Coronado businessman Courtland Gettel and Arizona lawyer Jeffrey Greenberg pleaded guilty this week to pulling off a real estate scam that took in $30 million.
They took out big loans against expensive homes in La Jolla and Del Mar, then pretended the loans had been paid off so they could get more money from new lenders who were led to believe through forged documents that the homes were debt-free.
Gettel and Greenberg forged real estate lien releases and recorded phony records at the San Diego County Recorder's office, muddying up the chain of title for the homes. Then they defaulted on their obligations to repay the loans, causing millions of dollars of losses from unpaid loans. Greenberg pleaded guilty to running a similar scam in Tucson.
Gettel admitted that he and a partner acquired high-end homes in La Jolla and Del Mar, telling lenders they intended to use them as rental properties. Actually, they and their families lived in the homes.
Gettel's LinkedIn profile, meanwhile, declares that he's CEO of "Variant/Conix" and has "Managed the acquisition and sales of over a billion worth of distressed properties..."

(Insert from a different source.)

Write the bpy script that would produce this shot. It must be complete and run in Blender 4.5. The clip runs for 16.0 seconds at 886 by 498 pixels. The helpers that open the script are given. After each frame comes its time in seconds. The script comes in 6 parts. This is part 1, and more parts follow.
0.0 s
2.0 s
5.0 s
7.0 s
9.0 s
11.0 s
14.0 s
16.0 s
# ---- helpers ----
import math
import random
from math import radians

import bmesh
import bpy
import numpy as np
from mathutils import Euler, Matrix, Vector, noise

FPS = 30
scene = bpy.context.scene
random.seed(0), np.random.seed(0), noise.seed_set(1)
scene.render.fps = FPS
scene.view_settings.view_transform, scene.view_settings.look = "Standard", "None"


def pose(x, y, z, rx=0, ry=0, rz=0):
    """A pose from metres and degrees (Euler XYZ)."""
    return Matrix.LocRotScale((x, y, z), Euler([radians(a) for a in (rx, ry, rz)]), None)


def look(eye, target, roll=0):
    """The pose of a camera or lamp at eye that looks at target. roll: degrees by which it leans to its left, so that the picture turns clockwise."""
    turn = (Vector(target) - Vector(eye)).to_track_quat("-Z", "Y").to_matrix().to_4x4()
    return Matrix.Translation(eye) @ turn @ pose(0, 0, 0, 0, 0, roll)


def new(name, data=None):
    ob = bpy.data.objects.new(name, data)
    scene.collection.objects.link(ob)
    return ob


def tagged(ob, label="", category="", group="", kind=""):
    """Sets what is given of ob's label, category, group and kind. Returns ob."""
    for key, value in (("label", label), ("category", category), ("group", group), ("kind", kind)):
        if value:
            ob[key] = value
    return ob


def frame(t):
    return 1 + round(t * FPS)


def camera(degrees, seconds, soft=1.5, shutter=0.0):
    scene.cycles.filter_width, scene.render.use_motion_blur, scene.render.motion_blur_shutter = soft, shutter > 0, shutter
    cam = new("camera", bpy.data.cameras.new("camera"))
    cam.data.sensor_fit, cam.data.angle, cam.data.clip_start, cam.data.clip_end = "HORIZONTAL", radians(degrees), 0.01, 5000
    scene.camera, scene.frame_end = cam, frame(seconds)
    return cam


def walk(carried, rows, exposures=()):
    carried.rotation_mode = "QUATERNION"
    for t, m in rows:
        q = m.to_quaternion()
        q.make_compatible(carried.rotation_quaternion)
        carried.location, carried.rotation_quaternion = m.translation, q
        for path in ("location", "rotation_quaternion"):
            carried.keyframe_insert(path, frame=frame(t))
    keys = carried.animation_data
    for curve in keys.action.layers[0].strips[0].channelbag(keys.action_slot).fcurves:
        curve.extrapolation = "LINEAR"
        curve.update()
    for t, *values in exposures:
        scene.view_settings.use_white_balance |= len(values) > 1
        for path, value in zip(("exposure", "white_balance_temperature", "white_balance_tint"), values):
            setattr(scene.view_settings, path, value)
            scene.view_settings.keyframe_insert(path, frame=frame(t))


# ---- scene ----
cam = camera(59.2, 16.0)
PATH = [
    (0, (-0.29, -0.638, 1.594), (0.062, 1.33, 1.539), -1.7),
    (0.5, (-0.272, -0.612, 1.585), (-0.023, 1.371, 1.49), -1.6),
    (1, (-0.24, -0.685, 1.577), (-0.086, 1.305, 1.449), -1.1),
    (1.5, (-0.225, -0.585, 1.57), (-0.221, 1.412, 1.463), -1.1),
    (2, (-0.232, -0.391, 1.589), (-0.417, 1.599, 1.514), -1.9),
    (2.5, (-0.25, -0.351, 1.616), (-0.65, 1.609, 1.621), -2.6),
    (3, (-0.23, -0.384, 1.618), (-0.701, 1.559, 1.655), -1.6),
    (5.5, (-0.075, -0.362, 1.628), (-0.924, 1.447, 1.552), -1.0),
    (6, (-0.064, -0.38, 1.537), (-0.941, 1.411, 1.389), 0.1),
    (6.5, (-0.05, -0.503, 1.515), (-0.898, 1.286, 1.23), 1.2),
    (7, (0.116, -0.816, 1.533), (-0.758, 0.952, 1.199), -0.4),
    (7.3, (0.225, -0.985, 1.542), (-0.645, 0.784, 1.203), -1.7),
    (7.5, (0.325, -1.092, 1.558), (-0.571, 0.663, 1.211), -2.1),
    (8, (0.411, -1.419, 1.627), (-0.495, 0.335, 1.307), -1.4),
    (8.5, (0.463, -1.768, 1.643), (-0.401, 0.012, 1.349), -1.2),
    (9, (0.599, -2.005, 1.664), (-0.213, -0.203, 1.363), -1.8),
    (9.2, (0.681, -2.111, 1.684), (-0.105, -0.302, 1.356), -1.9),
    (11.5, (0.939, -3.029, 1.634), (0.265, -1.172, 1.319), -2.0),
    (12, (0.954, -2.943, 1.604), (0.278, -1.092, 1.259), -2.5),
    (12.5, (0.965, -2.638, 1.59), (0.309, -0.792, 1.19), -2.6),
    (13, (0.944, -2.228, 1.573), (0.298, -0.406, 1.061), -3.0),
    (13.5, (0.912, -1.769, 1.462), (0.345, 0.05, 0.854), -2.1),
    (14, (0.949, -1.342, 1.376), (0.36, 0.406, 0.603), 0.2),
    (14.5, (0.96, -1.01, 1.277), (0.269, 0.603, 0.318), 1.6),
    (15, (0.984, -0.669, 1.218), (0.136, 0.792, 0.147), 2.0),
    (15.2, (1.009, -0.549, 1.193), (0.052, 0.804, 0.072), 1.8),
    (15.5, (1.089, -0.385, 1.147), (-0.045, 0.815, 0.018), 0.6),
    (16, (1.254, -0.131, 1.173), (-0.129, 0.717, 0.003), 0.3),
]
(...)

In a telephone interview with Reader reporter Matt Potter two years ago, Gettel hung up after being asked why he had contributed to an election fund for attorney Robert Brewer, then running a campaign to unseat district attorney Bonnie Dumanis.
"Why are you asking these questions?" Gettel asked Potter. "We give anonymously."
Potter then told him state disclosure laws didn't allow anonymous political giving. Gettel responded, "Way too many questions, buddy. I wish you the best," and ended the call.